The volume traces British political, parliamentary, and military developments from the accession of George III through the early nineteenth century, chronicling changes of ministry and cabinet, debates over colonial taxation and the American conflict, parliamentary controversies involving figures such as Wilkes and Warren Hastings, questions of Catholic relief and slave-trade abolition, and responses to the French Revolution and Napoleonic wars, including major naval and continental campaigns, the union with Ireland, and domestic legislation on finance, civil liberties, and parliamentary reform.

DISGRACE OF GENERAL LEE.

When Washington met General Lee in full retreat, he assailed him with some bitter and reproachful words for his conduct.

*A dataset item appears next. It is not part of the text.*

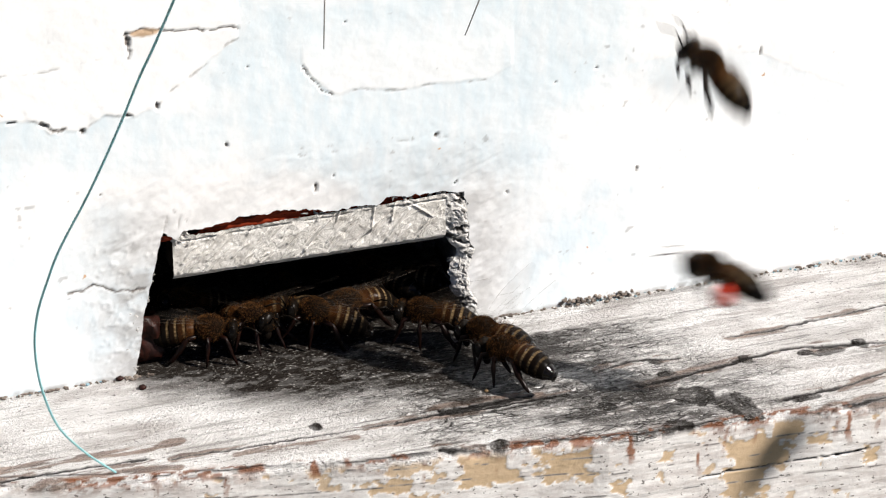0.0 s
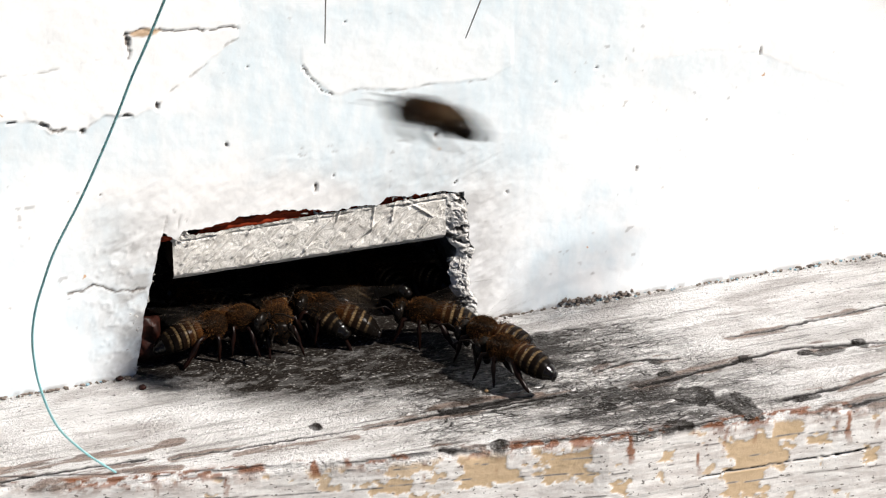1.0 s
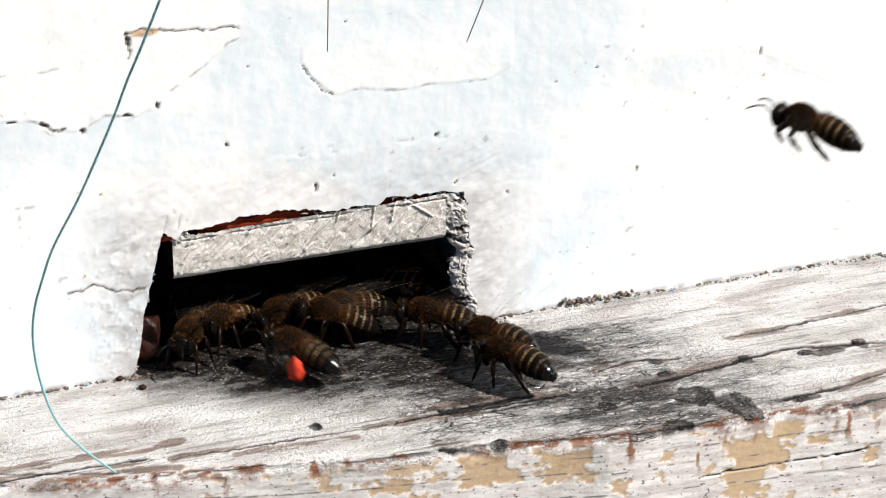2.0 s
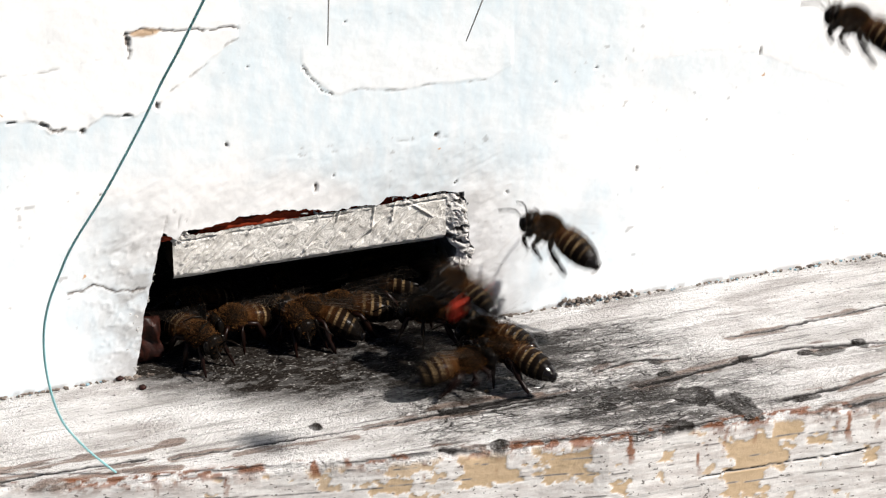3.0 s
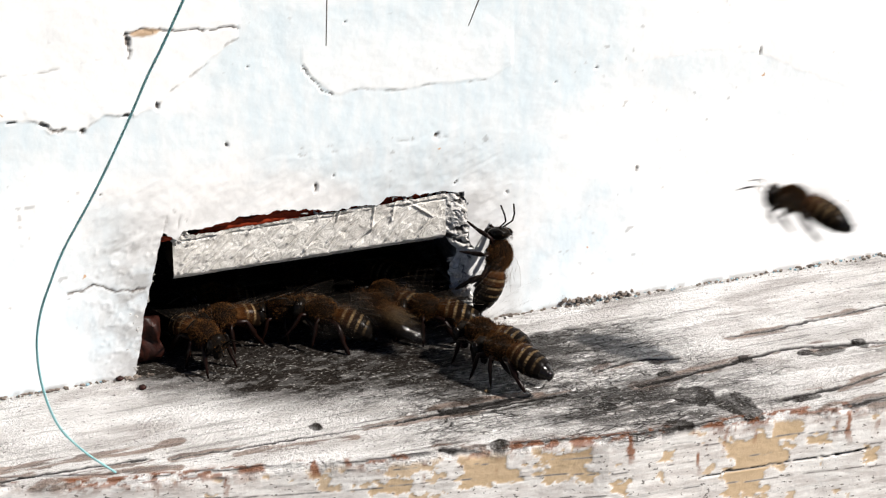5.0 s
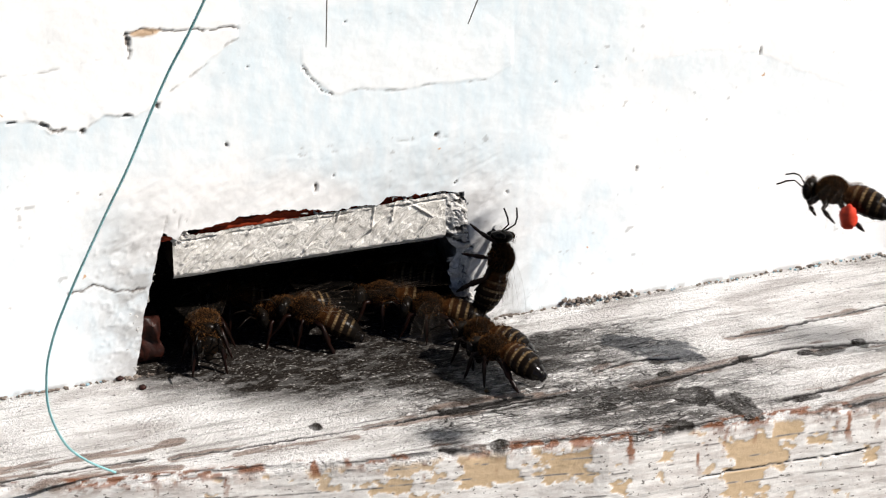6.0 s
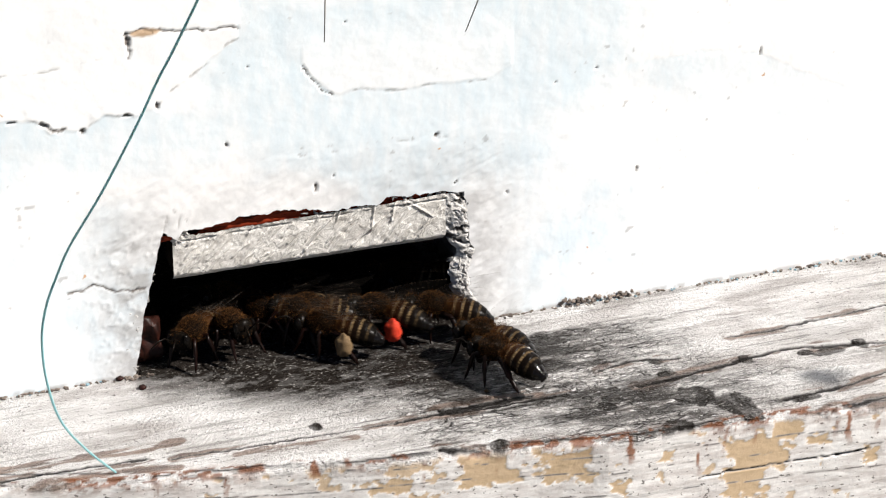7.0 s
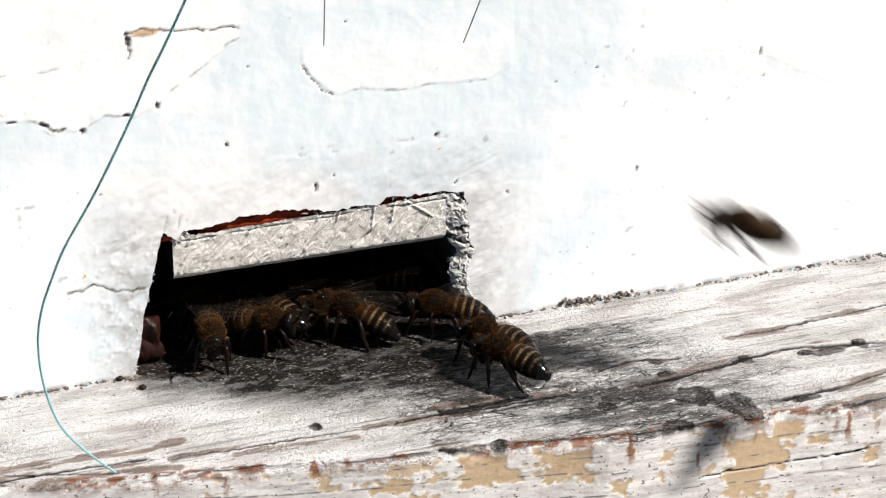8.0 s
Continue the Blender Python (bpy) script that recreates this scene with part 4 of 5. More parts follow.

Suspicions were afterwards thrown out that Lee intended to cause the defeat of the army, for the purpose of disgracing the commander-in-chief. The whole conduct of Lee proves that these suspicions were groundless, and he wrote several letters to Washington in vindication of his character. These letters, however, contained language which placed him at the mercy of Washington, and being found guilty by a court-martial, he was sentenced to suspension from his rank for one year. Although a man of great abilities, and although he had rendered the American cause good service, both in the councils-of-war and in the field, he never, indeed, after this disgrace, attracted honourable notice. Yet he appears rather to have fallen from the effects of envy than from his misconduct, for it is a well-established fact, that Washington himself looked upon his abilities with a jealous eye. It was, in truth, the conduct of Washington towards him in the late affair which had betrayed him into the error which laid him beneath his rival’s feet. Gratitude should have taught Washington to have behaved more generously, for more than once Lee had corrected his rashness, and saved him from ruin. Yet before his failure in his attack on the British troops, Washington had attempted to place the raw and inexperienced Lafayette over his head, and he might have been warned by this, that no opportunity would be lost in securing his downfall.